Guest curator Steve Lott, working with a group of generous collectors, gathered a significant number of furniture pieces never displayed publicly, Philyaw said. Among those items are several “Highway 10” painted cupboards, whose maker remains unidentified, but is a popular topic of discussion among serious antique collectors; a collection of children’s furniture; African-American-made furniture; and pieces created by Jesse Bryson Stalcup, a Macon County master carpenter and Baptist preacher.
The exhibit will remain on display at the Mountain Heritage Center through December 15. Several public events will be held on conjunction with the exhibit, and the museum staff is working on a catalog to document the pieces and serve as a resource guide for others seeking information about plain-style furniture.

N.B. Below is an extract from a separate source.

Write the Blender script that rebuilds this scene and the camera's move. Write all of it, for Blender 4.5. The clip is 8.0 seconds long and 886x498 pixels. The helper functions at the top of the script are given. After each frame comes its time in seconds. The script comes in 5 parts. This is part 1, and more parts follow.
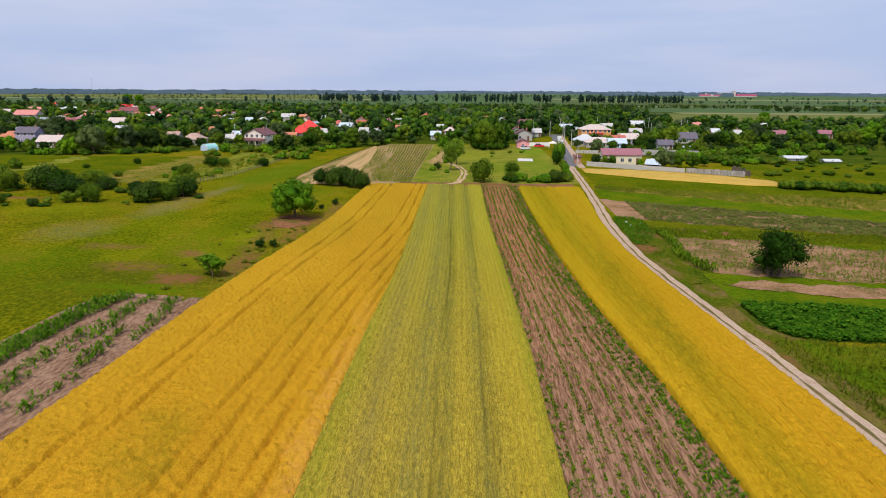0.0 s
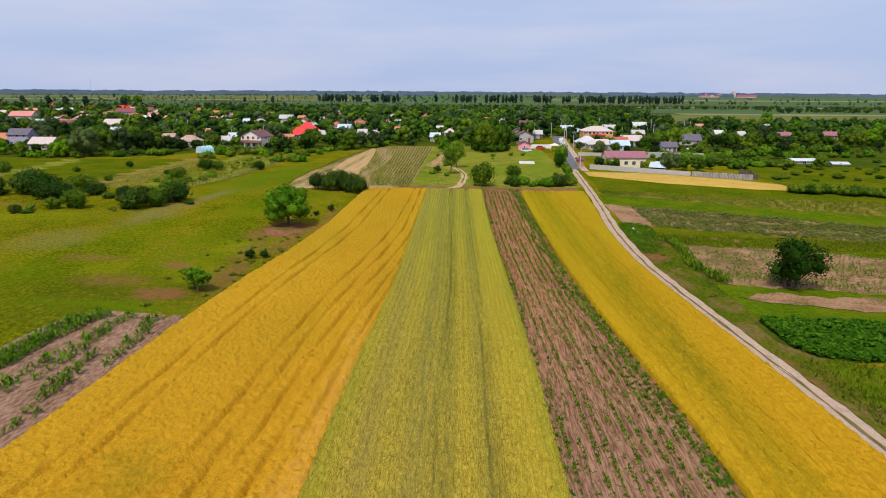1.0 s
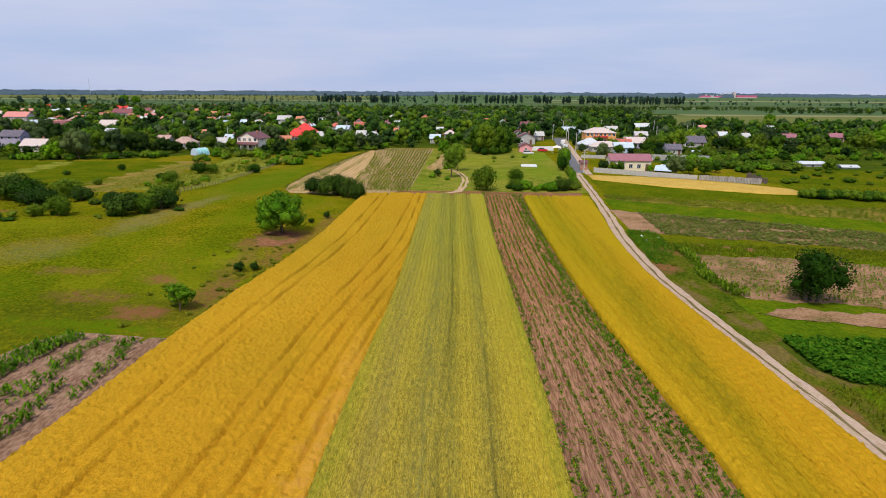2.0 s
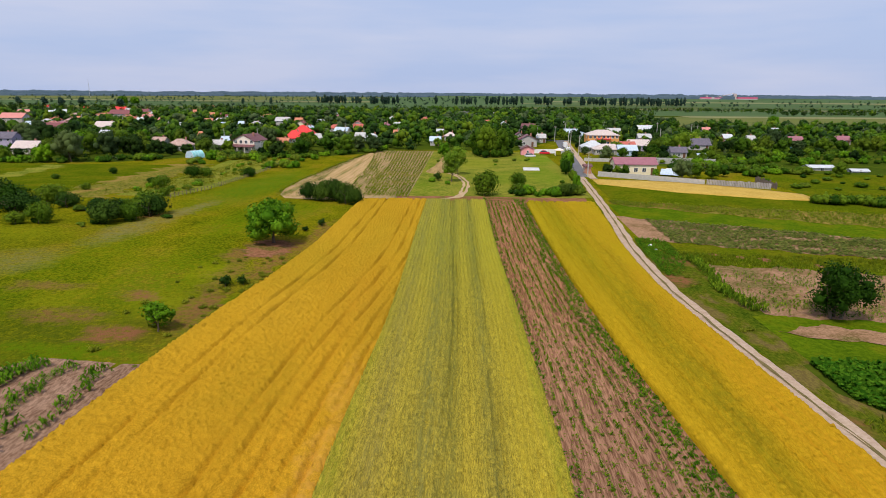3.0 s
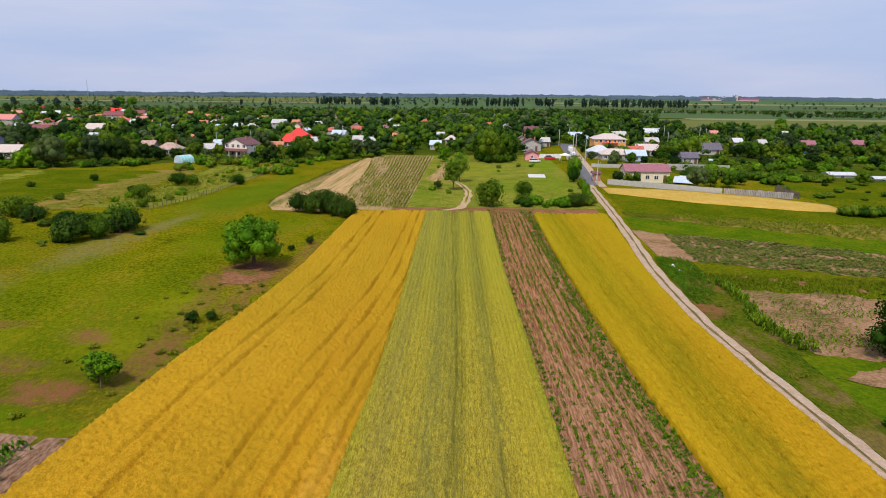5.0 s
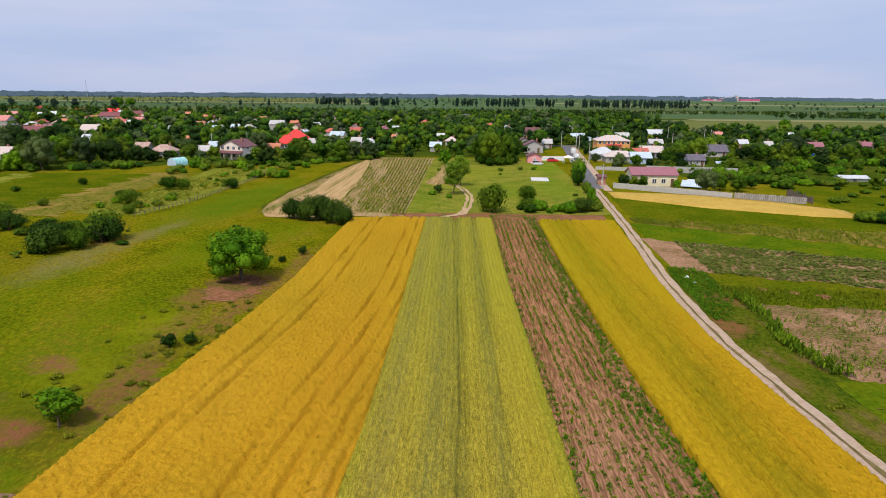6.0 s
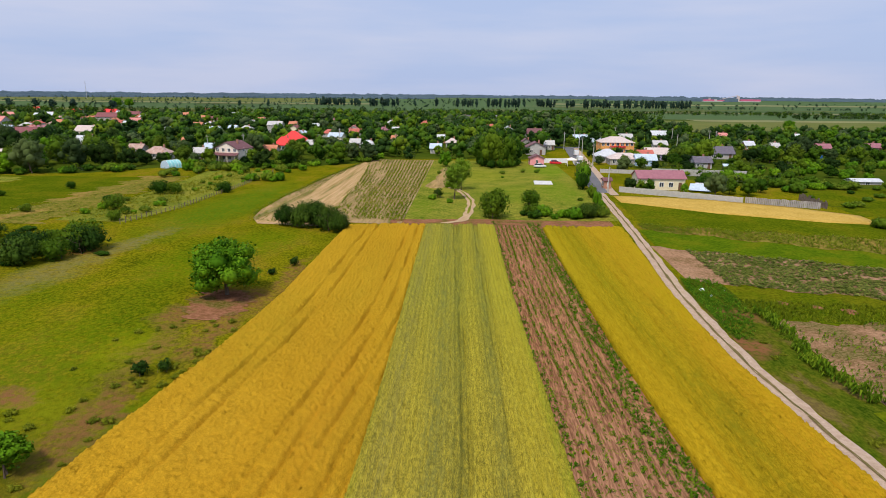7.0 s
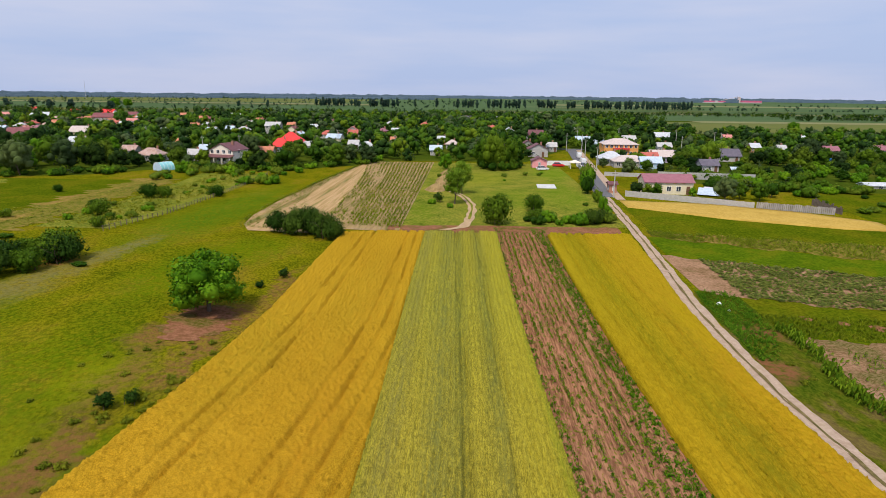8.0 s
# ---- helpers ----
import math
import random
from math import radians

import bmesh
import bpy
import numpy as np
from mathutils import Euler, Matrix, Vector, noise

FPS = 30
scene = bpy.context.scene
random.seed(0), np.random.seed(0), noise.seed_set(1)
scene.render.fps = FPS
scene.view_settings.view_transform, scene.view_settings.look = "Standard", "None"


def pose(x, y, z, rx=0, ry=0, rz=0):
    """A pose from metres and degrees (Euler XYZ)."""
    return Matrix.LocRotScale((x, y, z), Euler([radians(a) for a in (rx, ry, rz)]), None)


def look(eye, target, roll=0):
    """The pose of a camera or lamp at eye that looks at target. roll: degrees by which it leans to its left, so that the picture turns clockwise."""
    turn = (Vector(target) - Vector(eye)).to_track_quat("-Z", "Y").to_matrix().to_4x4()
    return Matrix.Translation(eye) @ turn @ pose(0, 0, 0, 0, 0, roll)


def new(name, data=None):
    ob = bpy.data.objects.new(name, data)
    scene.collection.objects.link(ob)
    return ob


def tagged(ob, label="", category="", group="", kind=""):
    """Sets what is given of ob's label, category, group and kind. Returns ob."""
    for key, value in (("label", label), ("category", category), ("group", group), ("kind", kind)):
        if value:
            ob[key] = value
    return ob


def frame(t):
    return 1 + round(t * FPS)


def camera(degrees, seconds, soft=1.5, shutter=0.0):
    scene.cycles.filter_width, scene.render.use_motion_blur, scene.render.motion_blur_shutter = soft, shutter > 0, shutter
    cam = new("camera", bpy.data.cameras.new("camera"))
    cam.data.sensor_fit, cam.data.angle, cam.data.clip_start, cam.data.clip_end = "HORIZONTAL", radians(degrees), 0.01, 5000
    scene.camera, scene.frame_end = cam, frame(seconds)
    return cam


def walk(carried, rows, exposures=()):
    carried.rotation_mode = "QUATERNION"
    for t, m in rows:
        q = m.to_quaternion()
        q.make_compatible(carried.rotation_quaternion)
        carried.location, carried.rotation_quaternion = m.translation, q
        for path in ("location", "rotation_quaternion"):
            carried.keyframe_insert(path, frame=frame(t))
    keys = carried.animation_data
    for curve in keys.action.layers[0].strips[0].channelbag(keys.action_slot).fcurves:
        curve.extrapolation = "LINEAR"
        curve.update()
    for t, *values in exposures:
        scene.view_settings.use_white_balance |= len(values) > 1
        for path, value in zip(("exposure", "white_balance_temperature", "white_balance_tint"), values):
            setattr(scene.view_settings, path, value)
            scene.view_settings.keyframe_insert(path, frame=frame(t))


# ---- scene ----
cam = camera(72.0, 8.0, soft=0.6)
PATH = [
    (0, (2.113, 6.745, 22.626), (2.037, 8.678, 22.119), 0.3),
    (0.5, (1.967, 9.031, 22.738), (1.891, 10.964, 22.231), 0.3),
    (1, (1.882, 11.199, 22.796), (1.807, 13.133, 22.291), 0.3),
    (1.5, (1.685, 13.535, 22.959), (1.611, 15.469, 22.454), 0.3),
    (3, (1.32, 20.77, 23.243), (1.246, 22.705, 22.742), 0.4),
    (3.5, (1.195, 23.279, 23.347), (1.121, 25.214, 22.847), 0.4),
    (4, (1.069, 25.806, 23.498), (0.995, 27.741, 22.998), 0.4),
    (4.5, (0.922, 28.196, 23.617), (0.848, 30.131, 23.118), 0.5),
    (6, (0.435, 36.198, 23.843), (0.361, 38.134, 23.346), 0.5),
    (6.5, (0.337, 38.826, 23.856), (0.263, 40.762, 23.36), 0.5),
    (7, (0.219, 41.482, 23.968), (0.144, 43.418, 23.472), 0.5),
    (7.5, (0.078, 44.08, 23.916), (0.004, 46.016, 23.423), 0.6),
    (8, (0.011, 46.791, 23.95), (-0.064, 48.728, 23.456), 0.6),
]
walk(cam, [(t, look(eye, target, roll)) for t, eye, target, roll in PATH])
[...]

The exhibit’s opening coincided with a symposium, “19th-Century Plain-Style Furniture,” that was co-hosted by the Mountain Heritage Center and the Cashiers Historical Society in late May. The museum, historical society and The Bascom art gallery of Highlands joined together to present the symposium, introduced participants to “the multiple and sometimes complex qualities” that make up plain-style furniture, Philyaw said.
Symposium speakers included Don Williams, senior furniture conservator for the Smithsonian Institute; June Lucas, director of research for the Museum of Early Southern Decorative Arts; Brian Coe, director of buildings and exhibitions at the Old Salem Museums and Gardens; Ken Farmer, a guest expert on the popular PBS series “Antiques Roadshow;” Joe Rhinehart, lead organizer for Shaker furniture at the John Campbell Folk School in Brasstown; and Jane Nardy, historian with the Cashiers Historical Society.
The Mountain Heritage Center is open free to the public on the ground floor of WCU’s H.F. Robinson Administration Building. Visiting hours are 8 a.m. to 5 p.m. Monday through Friday year-round, and the museum also is open on Sundays from 2 to 5 p.m. June through October.